Melalui divisioning itu, Yunika ditempatkan pada divisi empat usia 22-28 tahun. Di divisi 4, Yunika bertarung melawan atlet dengan tingkat disabilitas cukup tinggi. Atlet dengan tingkat disabilitas paling rendah berada di divisi 1.
Ketika Yunika dengan mudah mengalahkan ketiga lawannya dari Yunani, Bahrain, dan Irak, juri pun curiga. Yunika didiskualifikasi karena dianggap menyimpan kemampuannya saat tahap divisioning.
”Saya juga tidak tahu, seharusnya Yunika berada di divisi tiga. Saya sekarang kasihan sama atletnya,” kata pelatih tim tenis meja Tiyas Vegariani.
Masalah yang menimpa Yunika dan Refel ini jadi bertolak belakang dengan misi Olimpiade Khusus untuk mengangkat martabat kaum disabilitas intelektual. Menang atau kalah memang menjadi hal terakhir dalam ajang kemanusiaan berbalut olahraga ini.
Namun, diskualifikasi menjadi hukuman berat bagi atlet yang tidak tahu apa-apa dan sudah berlatih keras. Mereka jauh-jauh pergi ke Abu Dhabi hanya untuk kecewa. Strategi mengalah seperti yang dilakukan Jennika semata untuk menjaga semangat dan motivasi atlet.

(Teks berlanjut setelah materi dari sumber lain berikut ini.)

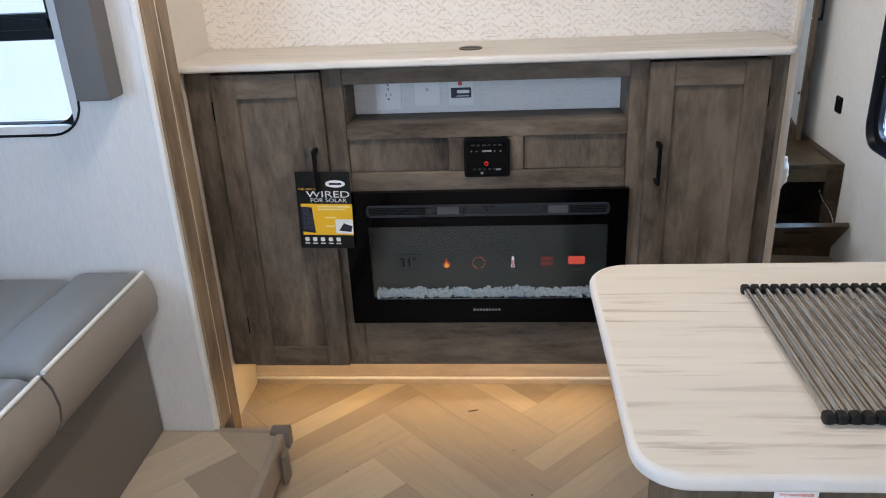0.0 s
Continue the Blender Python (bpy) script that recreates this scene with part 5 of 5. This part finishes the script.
# ceiling lamps, none of them in view
for (lx, ly, lz), watts, tint in zip(LAMPS, LAMP_WATTS, LAMP_TINT):
    lp = thing("ceiling_lamp", (lx, ly, lz), "round warm ceiling lamp out of view", "light", "ceiling lamps")
    part("rim", bm_tube((lx, ly, lz - 0.022), (lx, ly, lz + 0.012), 0.07, 28), white_trim, lp)
    part("lens", bm_tube((lx, ly, lz - 0.026), (lx, ly, lz - 0.0225), 0.058, 28), emitter("warm_lens", WARM, 1.9), lp, "glowing lens")
    la = new("lamp_light", bpy.data.lights.new("lamp_light", "AREA"))
    la.data.shape, la.data.size, la.data.energy, la.data.color = "DISK", 0.11, watts, tint
    la.matrix_world = pose(lx, ly, lz - 0.03)

# ---------------------------------------------------------------- herringbone floor, piece by piece
fl_ = thing("floor", (0.3, 1.0, -0.01), "herringbone vinyl plank floor in mixed oak tones", "floor", kind="structure")
def sunk(b):
    """Let the parts of a mesh that lie beyond the bend fall with the floor."""
    bmesh.ops.bisect_plane(b, geom=b.verts[:] + b.edges[:] + b.faces[:], plane_co=(SINK_X, 0, 0), plane_no=(1, 0, 0))
    for v in b.verts:
        v.co.z -= SINK * max(0.0, v.co.x - SINK_X)
    return b


part("underlay", sunk(bm_box(-0.90, XR, ROOM_Y0, 4.64, -0.03, -0.004)), joint_mat, fl_)
PWID, PLEN = 0.152, 0.608
E2, E1 = Vector((math.sqrt(0.5), -math.sqrt(0.5))), Vector((-math.sqrt(0.5), -math.sqrt(0.5)))
pk = bm_box(0.0002, PLEN - 0.0002, -PWID + 0.0002, -0.0002, -0.004, 0.0, 0.0003, 1)
plank_me = mesh_of("plank", pk, floor_mat)


def planks(parent, x0, x1, y0, y1, apex, z):
    """Lay planks over a rectangle; those that cross its border are cut, and half of them are split into two narrow strips."""
    pick = random.Random(5)
    for col in range(-6, 7):
        for k in range(-45, 45):
            a = Vector(apex) + Vector((col * PLEN * math.sqrt(2), -k * PWID * math.sqrt(2)))
            for corner, way, side in ((a, E2, E1), (a + E1 * PWID + E2 * PWID, E1, -E2)):
                mid = corner + way * PLEN / 2 + side * PWID / 2
                if not (x0 - 0.35 < mid.x < x1 + 0.35 and y0 - 0.35 < mid.y < y1 + 0.35):
                    continue
                right = Vector((way.y, -way.x))
                start = corner if right.dot(side) > 0 else corner + side * PWID
                m = Matrix.Translation((start.x, start.y, z)) @ Matrix.Rotation(math.atan2(way.y, way.x), 4, "Z")
                quad = [m @ Vector(c) for c in ((0, 0, 0), (PLEN, 0, 0), (PLEN, -PWID, 0), (0, -PWID, 0))]
                if all(c.x < x0 for c in quad) or all(c.x > x1 for c in quad) or all(c.y < y0 for c in quad) or all(c.y > y1 for c in quad):
                    continue
                me = plank_me
                if not all(x0 <= c.x <= x1 and y0 <= c.y <= y1 for c in quad):
                    b = bmesh.new()
                    b.from_mesh(plank_me)
                    inv = m.inverted()
                    for place, out in (((x0, 0, z), (-1, 0, 0)), ((x1, 0, z), (1, 0, 0)), ((0, y0, z), (0, -1, 0)), ((0, y1, z), (0, 1, 0))):
                        bmesh.ops.bisect_plane(b, geom=b.verts[:] + b.edges[:] + b.faces[:], plane_co=inv @ Vector(place), plane_no=inv.to_3x3() @ Vector(out), clear_outer=True)
                    if len(b.faces) < 2:
                        b.free()
                        continue
                    me = mesh_of("plank", b, floor_mat)
                pieces = [me]
                if pick.random() < 0.5:
                    pieces = []
                    for keep in (-1, 1):
                        b = bmesh.new()
                        b.from_mesh(me)
                        bmesh.ops.bisect_plane(b, geom=b.verts[:] + b.edges[:] + b.faces[:], plane_co=(0, -PWID / 2, 0), plane_no=(0, keep, 0), clear_outer=True)
                        if len(b.faces) < 2:
                            b.free()
                        else:
                            pieces.append(mesh_of("plank", b, floor_mat))
                for piece in pieces:
                    if z == 0.0 and max(c.x for c in quad) > SINK_X:
                        b = bmesh.new()
                        b.from_mesh(piece)
                        bmesh.ops.transform(b, matrix=m, verts=b.verts)
                        sunk(b)
                        bmesh.ops.transform(b, matrix=m.inverted(), verts=b.verts)
                        piece = mesh_of("plank", b, floor_mat)
                    ob = new("plank", piece)
                    ob.matrix_basis = m
                    ob.parent = parent
                    ob.matrix_parent_inverse = Matrix.Translation(-Vector(parent.location))


planks(fl_, -0.84, XR - 0.001, 0.25, 3.25, (-0.277, 2.087), 0.0)
part("rear_floor", sunk(bm_box(-0.84, XR - 0.001, ROOM_Y0, 0.249, -0.0035, 0.0)), joint_mat, fl_)
planks(sf, -0.982, -0.636, 0.45, 1.705, (-0.72, 1.62), 0.130)

# ---------------------------------------------------------------- crumbs and dust specks
def specks(name, places, z, material, label, size=0.0022):
    """Tiny uneven crumbs lying on a surface, too small to pick up one by one."""
    r = random.Random(21)
    b = bmesh.new()
    for x, y in places:
        lx, ly, h = size * (0.7 + r.random()), size * (0.5 + 0.6 * r.random()), size * 0.5
        a = r.random() * 3.1
        o = [(x + lx * math.cos(a + k) * (0.8 + 0.4 * r.random()), y + ly * math.sin(a + k) * (0.8 + 0.4 * r.random())) for k in (0, 1.2, 2.4, 3.6, 4.9)]
        bm_prism(o, XY, z, z + h, b)
    return solid(name, b, material, label, "debris", kind="stuff")


crumb_dark = plain("crumb_dark", (0.06, 0.045, 0.03), 0.8, bump=0.0)
crumb_pale = plain("crumb_pale", (0.72, 0.68, 0.60), 0.8, bump=0.0)
specks("floor_crumbs", [(-0.251, 1.908), (-0.376, 1.833), (-0.293, 1.573), (-0.224, 1.459), (0.065, 1.616), (0.02, 1.80), (-0.45, 1.70)], 0.0002, crumb_dark, "dark crumbs scattered on the floor")
specks("pale_crumbs", [(0.225, 1.676), (0.266, 1.638), (0.17, 1.59)], 0.0002, crumb_pale, "pale crumbs scattered on the floor", 0.0016)
specks("sawdust_specks", [(1.375, 3.355), (1.345, 3.275), (1.225, 3.413), (1.391, 3.38), (1.361, 3.784), (1.30, 3.62), (1.18, 3.55)], NZ + 0.0002, crumb_pale, "pale sawdust specks on the nightstand", 0.0016)
shaving = solid("wood_shaving", bm_prism([(-0.118, 1.987), (-0.09, 1.994), (-0.086, 1.998), (-0.10, 1.996), (-0.119, 1.990)], XY, 0.0003, 0.0015), crumb_dark, "thin dark wood shaving lying on the floor", "debris")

Ketua Kontingen Indonesia Ferry Kono mengatakan, para pelatih Indonesia sudah paham konsekuensi ini sehingga tidak mungkin curang saat tahap divisioning. Jennika, misalnya, sudah tampil maksimal saat divisioning dan tetap dimasukkan ke Grup B. Adapun Grup A dihuni atlet yang relatif sepadan dengan Jennika.
”Masalahnya adalah tidak banyak yang mengetahui parameter dalam divisioning,” katanya. Berbeda dengan paralimpiade, kata Ferry, mengukur kemampuan atlet disabilitas intelektual jauh lebih sulit. Keterbatasan aspek intelektual lebih sulit diukur daripada keterbatasan fisik.
Masalah ini harus menjadi perhatian besar bagi Indonesia, yang menjadi kandidat kuat tuan rumah Olimpiade Khusus Asia Pasifik tahun 2021. Ajang yang digelar di Abu Dhabi, 14-21 Maret 2019, ini setidaknya menjadi pelajaran penting agar pesta untuk para difabel intelektual bisa terselenggara dengan lebih adil.